Oui. Surtout lorsqu’il y a de la désinformation sur le sujet. Todd Akin, un représentant au Congrès américain, a déclaré à la télévision qu’il n’y a pas lieu de permettre l’avortement en cas de viol ou d’inceste parce qu’une femme ne peut pas tomber enceinte dans ces conditions, étant donné que son corps se « ferme » à cette relation sexuelle. Je suis inquiète de voir que le débat dévie vers un plus grand contrôle du corps des femmes. Celles-ci sont parfaitement capables de prendre des décisions pour elles-mêmes.

Vous déplorez que les plus jeunes générations hésitent à parler de féminisme et à s’engager dans des luttes pour préserver les acquis. Est-ce un mot à éviter?

Le mot féminisme a toujours été « radioactif ». Le féminisme était vu comme quelque chose de très radical autrefois, et c’est encore vrai. J’ai moi-même eu un débat avec mon éditeur, car je n’étais pas chaude à l’idée d’avoir le mot féministe dans le titre de mon livre. Mais la plupart des femmes me disent qu’elles en sont ravies parce qu’il faut se souvenir des luttes que nous avons menées.

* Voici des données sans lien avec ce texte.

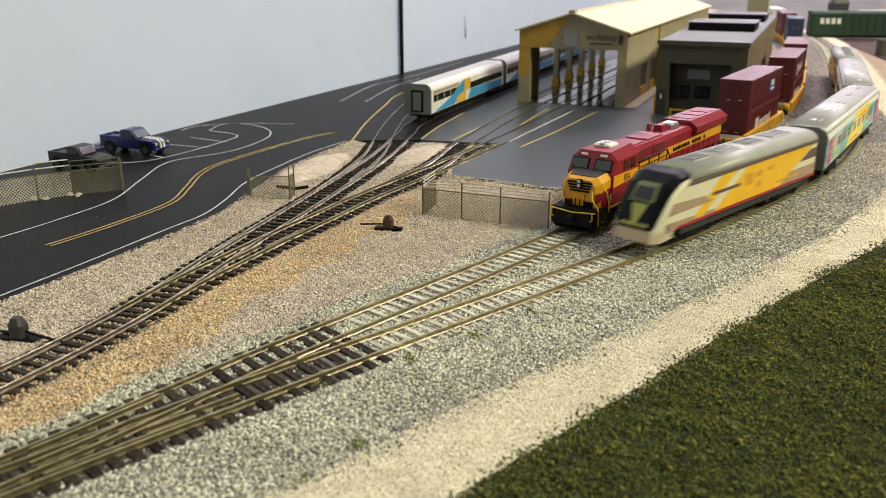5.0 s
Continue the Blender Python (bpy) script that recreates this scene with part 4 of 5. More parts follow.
def workshop():
    t = thing("workshop_building", pose(0.1242, 0.5843, -0.0007, 0, 0, -23.3), "cream metal train workshop with open ends and low gable roof", "building")
    W, L, E, A = 0.0765, 0.44, 0.050, 0.0620

    def b(*a):
        return Geo().box(*a)
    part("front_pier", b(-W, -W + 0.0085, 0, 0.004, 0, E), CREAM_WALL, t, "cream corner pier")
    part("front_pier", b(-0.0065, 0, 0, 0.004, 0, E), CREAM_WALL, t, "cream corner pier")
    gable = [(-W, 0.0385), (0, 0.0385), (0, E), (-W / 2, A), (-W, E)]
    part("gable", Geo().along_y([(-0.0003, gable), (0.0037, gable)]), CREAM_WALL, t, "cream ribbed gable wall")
    for k in range(34):
        x = -W + 0.001 + k * (W - 0.002) / 33
        zt = E + (A - E) * (1 - abs(x + W / 2) / (W / 2))
        part("siding_rib", Geo().box(x - 0.00025, x + 0.00025, -0.0006, -0.0002, 0.0387, zt - 0.0006), CREAM_WALL, t)
    part("gold_corner", Geo().plate([(-W + 0.0003, -0.0007, 0.0387), (-W + 0.020, -0.0007, 0.0387), (-W + 0.026, -0.0007, 0.046), (-W / 2 - 0.003, -0.0007, A - 0.002), (-W + 0.0003, -0.0007, E - 0.0005)], -0.0002, (0, 1, 0)), MURAL_GOLD, t, "golden painted corner of the gable")
    part("gold_corner", Geo().plate([(-W + 0.0003, -0.0002, 0.016), (-W + 0.0080, -0.0002, 0.022), (-W + 0.0080, -0.0002, 0.0386), (-W + 0.0003, -0.0002, 0.0386)], -0.0003, (0, 1, 0)), MURAL_GOLD, t)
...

Le modèle de la mère superwoman, qui subit la pression de tout réussir, n’est pas disparu. Que peut-on faire pour rééquilibrer la situation?

Je ne sais pas. Ces superwoman existeront toujours. Je pense qu’on doit simplement être réalistes et tâcher de donner aux femmes ce qu’elles réclament : de la flexibilité. Pourquoi ne pas leur permettre de travailler quatre jours au lieu de cinq ou de quitter le bureau à 15h au lieu de 17h? Certaines femmes se privent d’un avancement parce qu’elles craignent de ne pas pouvoir tout concilier. Il faut remédier à ça.

Qu’avez-vous fait vous-même pour concilier travail et famille? Êtes-vous une superwoman?

Je ne pense pas. J’ai travaillé comme législatrice pour l’État du Vermont à temps partiel; j’étais plus souvent à la maison. Quand j’ai été élue gouverneure du Vermont, je travaillais 24 heures sur 24, sept jours sur sept. C’était plus difficile, mais mes enfants avaient grandi. J’en avais deux au collège et un au secondaire. Mon mari m’a toujours aidée, même s’il avait un travail très prenant. J’avais aussi une aide domestique. J’étais privilégiée. Mais cela ne m’a pas empêchée de me sentir coupable à mes heures.